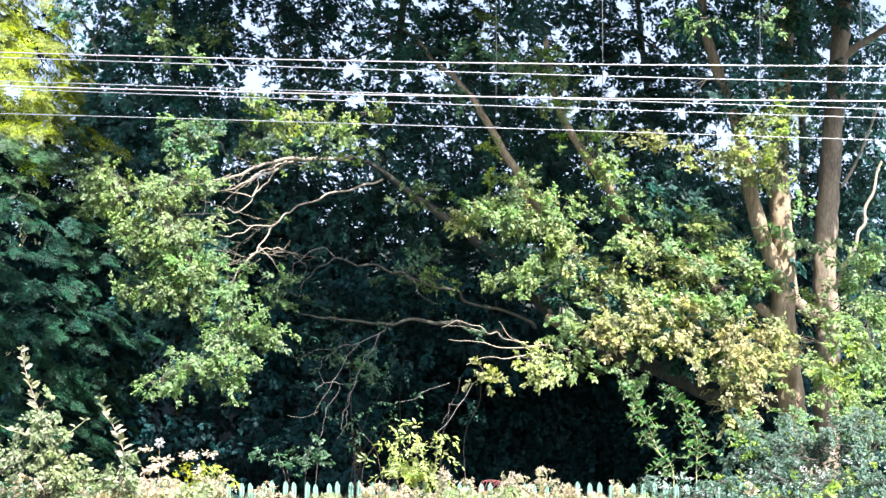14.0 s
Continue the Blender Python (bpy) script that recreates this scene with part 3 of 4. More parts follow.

---

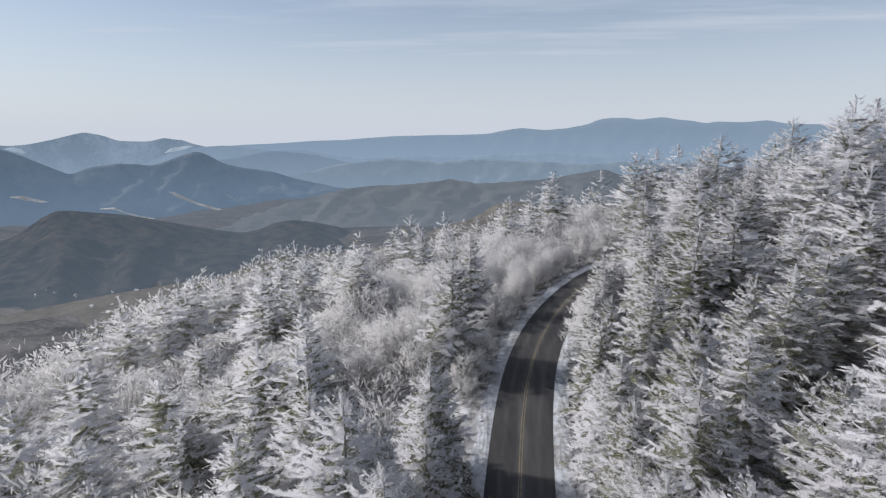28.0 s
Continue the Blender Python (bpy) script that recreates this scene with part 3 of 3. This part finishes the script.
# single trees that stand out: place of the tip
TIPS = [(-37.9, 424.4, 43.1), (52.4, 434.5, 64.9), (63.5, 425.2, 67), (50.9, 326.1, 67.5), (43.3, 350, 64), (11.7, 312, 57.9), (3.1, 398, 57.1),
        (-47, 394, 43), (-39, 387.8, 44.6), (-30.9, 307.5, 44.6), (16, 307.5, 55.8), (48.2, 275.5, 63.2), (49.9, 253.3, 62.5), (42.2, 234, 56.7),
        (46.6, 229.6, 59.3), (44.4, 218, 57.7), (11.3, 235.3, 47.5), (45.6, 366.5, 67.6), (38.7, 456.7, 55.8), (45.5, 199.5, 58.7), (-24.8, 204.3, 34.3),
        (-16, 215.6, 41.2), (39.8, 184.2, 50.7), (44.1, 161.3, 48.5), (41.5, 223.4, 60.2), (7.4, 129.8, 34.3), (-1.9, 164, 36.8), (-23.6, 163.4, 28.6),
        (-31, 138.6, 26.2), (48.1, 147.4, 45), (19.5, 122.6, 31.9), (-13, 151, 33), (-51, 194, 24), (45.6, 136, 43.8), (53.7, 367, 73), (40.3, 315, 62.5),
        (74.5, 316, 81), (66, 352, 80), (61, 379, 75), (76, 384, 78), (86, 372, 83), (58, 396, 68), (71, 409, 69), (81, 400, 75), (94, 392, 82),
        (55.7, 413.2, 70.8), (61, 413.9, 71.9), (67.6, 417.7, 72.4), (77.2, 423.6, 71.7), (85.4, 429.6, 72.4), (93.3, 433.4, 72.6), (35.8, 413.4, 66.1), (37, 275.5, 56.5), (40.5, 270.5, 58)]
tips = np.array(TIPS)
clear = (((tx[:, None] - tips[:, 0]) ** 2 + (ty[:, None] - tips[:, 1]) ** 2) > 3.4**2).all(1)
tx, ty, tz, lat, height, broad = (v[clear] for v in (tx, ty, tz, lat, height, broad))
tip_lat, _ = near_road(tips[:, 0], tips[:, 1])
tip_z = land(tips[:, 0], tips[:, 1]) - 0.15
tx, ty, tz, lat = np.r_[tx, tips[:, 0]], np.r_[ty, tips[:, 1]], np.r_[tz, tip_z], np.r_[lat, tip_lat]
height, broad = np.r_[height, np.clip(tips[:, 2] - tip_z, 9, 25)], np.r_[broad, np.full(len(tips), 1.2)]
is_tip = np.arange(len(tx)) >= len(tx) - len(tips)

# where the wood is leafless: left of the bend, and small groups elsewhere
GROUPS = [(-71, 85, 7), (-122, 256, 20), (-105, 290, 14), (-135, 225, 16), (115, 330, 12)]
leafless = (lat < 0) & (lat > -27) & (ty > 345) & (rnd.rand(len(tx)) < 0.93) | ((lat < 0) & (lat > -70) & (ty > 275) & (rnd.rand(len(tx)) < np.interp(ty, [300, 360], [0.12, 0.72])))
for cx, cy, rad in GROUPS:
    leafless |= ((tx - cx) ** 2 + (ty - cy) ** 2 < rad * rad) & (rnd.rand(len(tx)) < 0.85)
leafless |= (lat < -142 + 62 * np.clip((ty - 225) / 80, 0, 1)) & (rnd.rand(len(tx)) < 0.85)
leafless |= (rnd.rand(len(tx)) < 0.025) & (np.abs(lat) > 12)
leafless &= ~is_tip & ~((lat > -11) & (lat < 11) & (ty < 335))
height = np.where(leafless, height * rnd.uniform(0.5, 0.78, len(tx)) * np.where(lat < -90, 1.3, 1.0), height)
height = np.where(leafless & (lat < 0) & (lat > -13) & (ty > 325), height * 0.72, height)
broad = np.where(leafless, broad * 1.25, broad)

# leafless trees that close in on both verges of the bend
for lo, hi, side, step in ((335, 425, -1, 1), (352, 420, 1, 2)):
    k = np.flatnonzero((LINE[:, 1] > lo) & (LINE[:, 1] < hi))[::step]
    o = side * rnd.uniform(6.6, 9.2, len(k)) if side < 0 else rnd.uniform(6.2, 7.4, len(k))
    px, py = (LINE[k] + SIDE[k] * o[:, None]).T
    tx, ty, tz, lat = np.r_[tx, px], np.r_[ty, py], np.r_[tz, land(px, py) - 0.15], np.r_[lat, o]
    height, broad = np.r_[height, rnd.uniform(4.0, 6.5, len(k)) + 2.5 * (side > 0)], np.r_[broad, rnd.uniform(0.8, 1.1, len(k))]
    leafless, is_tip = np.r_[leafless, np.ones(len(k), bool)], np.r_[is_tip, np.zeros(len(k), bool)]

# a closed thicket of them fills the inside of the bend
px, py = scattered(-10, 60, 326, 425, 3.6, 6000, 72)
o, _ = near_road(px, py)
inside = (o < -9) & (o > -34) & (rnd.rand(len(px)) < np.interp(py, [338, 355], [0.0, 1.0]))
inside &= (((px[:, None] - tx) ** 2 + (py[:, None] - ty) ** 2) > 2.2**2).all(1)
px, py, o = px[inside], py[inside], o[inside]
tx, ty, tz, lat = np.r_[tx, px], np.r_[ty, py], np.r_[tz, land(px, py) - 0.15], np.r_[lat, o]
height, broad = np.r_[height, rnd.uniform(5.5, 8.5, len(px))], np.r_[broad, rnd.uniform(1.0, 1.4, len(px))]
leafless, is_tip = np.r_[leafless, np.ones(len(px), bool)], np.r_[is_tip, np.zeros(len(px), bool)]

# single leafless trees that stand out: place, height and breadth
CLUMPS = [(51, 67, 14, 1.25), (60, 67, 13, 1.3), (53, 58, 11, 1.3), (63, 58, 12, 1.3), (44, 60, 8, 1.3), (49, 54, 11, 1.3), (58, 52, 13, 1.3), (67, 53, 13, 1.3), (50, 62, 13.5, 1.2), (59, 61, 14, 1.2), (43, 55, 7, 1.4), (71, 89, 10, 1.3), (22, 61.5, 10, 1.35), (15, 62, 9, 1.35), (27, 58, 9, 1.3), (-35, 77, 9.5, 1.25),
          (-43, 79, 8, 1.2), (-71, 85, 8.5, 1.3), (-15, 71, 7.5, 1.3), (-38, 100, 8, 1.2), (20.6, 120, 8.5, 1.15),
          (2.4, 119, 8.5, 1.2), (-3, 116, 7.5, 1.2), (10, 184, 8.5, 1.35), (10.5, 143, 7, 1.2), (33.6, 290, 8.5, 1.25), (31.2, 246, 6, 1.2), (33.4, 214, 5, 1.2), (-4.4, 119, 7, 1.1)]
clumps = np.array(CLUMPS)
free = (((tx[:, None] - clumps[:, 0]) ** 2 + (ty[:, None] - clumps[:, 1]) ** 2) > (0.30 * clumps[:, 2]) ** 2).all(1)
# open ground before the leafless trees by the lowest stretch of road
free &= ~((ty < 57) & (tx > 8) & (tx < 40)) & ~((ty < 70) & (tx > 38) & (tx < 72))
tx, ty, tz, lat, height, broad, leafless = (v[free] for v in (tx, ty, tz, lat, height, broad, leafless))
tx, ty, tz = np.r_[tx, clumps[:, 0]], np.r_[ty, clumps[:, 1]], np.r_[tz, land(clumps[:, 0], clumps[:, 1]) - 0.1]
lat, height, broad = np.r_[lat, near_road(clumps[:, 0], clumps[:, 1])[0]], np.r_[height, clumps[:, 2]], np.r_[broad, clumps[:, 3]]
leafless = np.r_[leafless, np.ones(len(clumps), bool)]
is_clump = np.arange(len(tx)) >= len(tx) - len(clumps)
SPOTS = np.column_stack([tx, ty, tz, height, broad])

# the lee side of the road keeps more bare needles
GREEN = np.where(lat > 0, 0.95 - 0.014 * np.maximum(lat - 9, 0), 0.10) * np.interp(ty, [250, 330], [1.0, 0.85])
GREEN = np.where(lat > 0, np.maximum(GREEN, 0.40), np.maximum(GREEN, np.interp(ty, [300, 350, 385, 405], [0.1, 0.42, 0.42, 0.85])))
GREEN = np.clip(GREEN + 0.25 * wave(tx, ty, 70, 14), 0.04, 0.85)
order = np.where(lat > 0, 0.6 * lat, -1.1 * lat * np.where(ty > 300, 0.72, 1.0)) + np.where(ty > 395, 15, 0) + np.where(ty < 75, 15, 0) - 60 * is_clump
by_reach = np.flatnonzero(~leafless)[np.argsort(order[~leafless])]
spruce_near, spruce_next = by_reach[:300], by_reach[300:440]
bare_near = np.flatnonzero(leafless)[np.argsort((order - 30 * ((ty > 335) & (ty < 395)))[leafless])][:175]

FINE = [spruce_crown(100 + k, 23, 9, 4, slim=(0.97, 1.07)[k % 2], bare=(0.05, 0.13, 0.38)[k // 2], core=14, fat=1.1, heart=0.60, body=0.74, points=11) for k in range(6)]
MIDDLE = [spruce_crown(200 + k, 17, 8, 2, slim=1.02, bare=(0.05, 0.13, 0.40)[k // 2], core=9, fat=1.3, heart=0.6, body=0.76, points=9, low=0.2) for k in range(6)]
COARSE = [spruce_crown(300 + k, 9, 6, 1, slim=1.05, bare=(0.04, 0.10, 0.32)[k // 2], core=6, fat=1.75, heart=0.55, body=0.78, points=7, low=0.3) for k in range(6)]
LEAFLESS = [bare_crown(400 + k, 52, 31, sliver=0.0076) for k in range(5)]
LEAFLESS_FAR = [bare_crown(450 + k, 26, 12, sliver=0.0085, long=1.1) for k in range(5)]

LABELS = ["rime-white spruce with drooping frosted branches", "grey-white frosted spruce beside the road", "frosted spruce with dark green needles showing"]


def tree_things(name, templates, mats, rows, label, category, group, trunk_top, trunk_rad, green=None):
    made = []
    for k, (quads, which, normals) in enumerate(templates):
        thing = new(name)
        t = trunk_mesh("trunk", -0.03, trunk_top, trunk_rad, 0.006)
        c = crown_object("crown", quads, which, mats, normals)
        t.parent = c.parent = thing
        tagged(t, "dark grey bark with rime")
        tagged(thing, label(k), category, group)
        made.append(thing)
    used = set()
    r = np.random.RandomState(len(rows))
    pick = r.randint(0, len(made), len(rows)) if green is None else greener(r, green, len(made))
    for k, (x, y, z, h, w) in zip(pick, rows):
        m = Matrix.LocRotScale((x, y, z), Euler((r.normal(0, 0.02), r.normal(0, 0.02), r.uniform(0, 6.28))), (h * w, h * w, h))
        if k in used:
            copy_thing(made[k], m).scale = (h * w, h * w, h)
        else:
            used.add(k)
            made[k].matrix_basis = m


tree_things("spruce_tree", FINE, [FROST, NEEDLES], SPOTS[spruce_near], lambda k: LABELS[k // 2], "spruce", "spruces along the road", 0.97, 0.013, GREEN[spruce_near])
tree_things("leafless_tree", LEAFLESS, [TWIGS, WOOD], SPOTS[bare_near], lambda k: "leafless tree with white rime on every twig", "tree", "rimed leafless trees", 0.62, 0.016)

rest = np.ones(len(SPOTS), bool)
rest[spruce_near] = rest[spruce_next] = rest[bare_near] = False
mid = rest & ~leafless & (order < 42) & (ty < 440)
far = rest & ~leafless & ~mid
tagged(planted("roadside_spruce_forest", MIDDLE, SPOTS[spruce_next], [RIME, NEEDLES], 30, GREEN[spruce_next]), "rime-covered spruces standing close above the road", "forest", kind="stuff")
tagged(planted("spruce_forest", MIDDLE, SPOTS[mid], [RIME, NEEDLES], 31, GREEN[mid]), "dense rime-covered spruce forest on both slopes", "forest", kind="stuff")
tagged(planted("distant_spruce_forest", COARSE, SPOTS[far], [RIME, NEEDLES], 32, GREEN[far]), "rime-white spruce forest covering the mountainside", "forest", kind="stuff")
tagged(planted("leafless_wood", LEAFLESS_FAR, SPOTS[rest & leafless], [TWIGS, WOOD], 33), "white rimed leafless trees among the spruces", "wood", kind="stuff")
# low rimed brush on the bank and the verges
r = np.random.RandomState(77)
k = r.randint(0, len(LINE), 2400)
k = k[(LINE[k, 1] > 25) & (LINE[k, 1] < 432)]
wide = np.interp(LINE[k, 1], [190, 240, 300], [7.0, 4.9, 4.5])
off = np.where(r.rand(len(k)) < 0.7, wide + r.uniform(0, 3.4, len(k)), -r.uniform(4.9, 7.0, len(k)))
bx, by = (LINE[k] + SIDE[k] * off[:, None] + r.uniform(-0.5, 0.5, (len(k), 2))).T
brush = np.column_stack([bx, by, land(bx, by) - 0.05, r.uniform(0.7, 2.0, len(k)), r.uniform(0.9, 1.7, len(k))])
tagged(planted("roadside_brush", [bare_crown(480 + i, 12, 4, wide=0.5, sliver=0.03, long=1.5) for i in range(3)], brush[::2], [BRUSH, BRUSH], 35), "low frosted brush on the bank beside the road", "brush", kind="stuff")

* **Request**
Determine how many lines of the listing above hold the word "script". Report that number without anything else.

* **Problem solution**
2